Kölner Kalif verurteilt

Lebenslang für Metin Kaplan. Istanbuler Gericht sieht Tatbestand des Hochverrats erfüllt. Verteidiger: Geständnisse kamen durch Folter zustande

AUS ISTANBUL JÜRGEN GOTTSCHLICH

„Inschallah, Inschallah (hoffentlich, so Gott will)“ raunte es im Gerichtssaal, als Metin Kaplan den baldigen Gottesstaat am Bosporus voraussagte. Die Anhänger des selbst ernannten Kalifen von Köln waren begeistert über das furiose Schlusswort ihres Idols. Ein Schlusswort, das letztlich mit dazu beigetragen hat, dass der Sektenführer wohl den Rest seines Lebens hinter Gitter verbringen wird. Denn die Richter des Istanbuler Gerichts für schwere Straftaten waren keineswegs begeistert. Mit steinernen Mienen verfolgten sie die Tiraden des „Kalifen“ und lehnten nicht zuletzt wegen jeden Mangels an Reue eine Strafminderung für Metin Kaplan ab. Nach einer zwölfstündigen Marathonverhandlung fiel dann am Montag Abend das Urteil: Der im letzten Oktober aus Deutschland an die Türkei ausgelieferte Kaplan wurde zu „erschwerter Lebenslanger Haft“ verurteilt. Vorzeitige Haftentlassungen sind damit ausgeschlossen.

Hüsnü Tuna, der Anwalt Kaplans, kündigte noch in der Nacht an, sein Mandant werde in die Revision gehen. Entgegen den Zusagen, die die türkische Regierung gegenüber der Bundesregierung gemacht habe, hätte Kaplan in Istanbul keinen „fairen Prozess“ bekommen. „Das Urteil“ so Tuna, „hat von Anfang an festgestanden“. Mit demselben Argument hatten die Verteidiger Kaplans am Montagnachmittag in einem letzten Manöver versucht, die Urteilsverkündung zu verhindern, indem sie einen Befangenheitsantrag gegen den Vorsitzenden Richter stellten.

Hauptargument der Verteidigung ist, dass zur Verurteilung Kaplans auf einen Prozess im Jahr 1998/99 zurückgegriffen wurde, bei dem Anhänger Kaplans bestraft worden waren, weil sie angeblich auf seine Anweisung hin einen bewaffneten Umsturz vorbereitet hatten. Dieser Plan sah vor, ein mit Sprengstoff beladenes Kleinflugzeug während der Feierlichkeiten zum 75. Jahrestag der Republik in die versammelte staatliche Prominenz zu stürzen und gleichzeitig die zentrale Istanbuler Fatih-Moschee zu besetzen, um von deren Minaretten den Gottesstaat auszurufen. Die Verteidiger verwiesen darauf, dass mehrere damals vor Gericht verwendete Geständnisse unter Folter zustande gekommen seien und deshalb nicht verwendet werden dürften. „Diese Geständnisse“, so Hüsnü Tuna, „sind aus den Akten nicht entfernt worden.“ Bei dem Prozess gegen Kaplan sei vielmehr das damalige Urteil als richtig unterstellt worden.

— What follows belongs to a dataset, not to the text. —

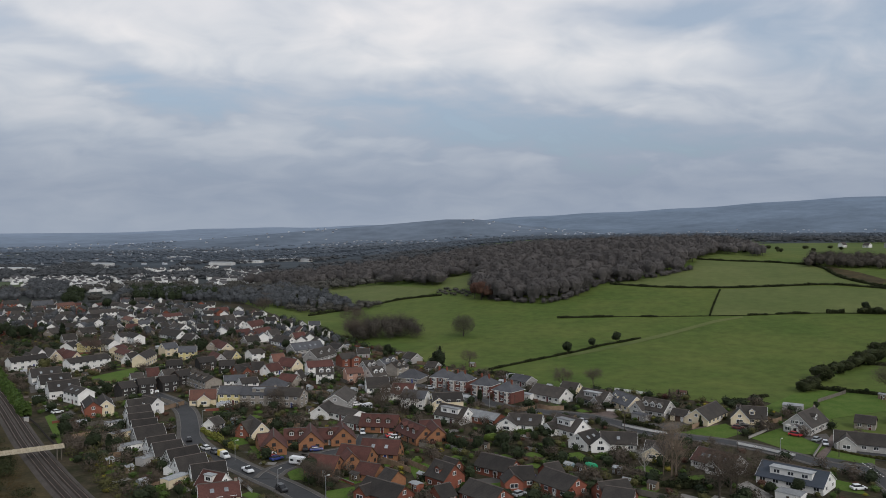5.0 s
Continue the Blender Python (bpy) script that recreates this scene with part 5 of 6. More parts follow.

Kaplan selbst behauptete in seinem Schlussplädoyer, er habe keine Befehle zu einem Umsturz gegeben. Sollten Anhänger von ihm überhaupt jemals etwas derartiges geplant haben, hätten sie dies ohne seine Kenntnis getan. Wahrscheinlich sei aber alles sowieso nur ein „Komplott des türkischen Geheimdienstes, die die Waffen, die im Garten der Fatih-Moschee gefunden wurden, selbst dort vergraben haben“. Er hoffe zwar, dass „der jetzige Bordellstaat in der Türkei bald von einem Gottesstaat hinweggefegt wird“, doch er kämpfe „mit der Feder und nicht mit der Waffe“.

Bei der Urteilsbegründung tauchte dann das Urteil des damaligen Staatssicherheitsgerichts als ein Punkt unter vielen auf, die als Beweis dienten, dass Metin Kaplan aktiv einen Umsturz der staatlichen Ordnung betreibe und damit den Tatbestand des Hochverrats erfülle. In der türkischen Öffentlichkeit spielte die Verurteilung Kaplans gestern keine große Rolle. „Die Schwarze Stimme ist verurteilt“, meldet Hürriyet kommentarlos.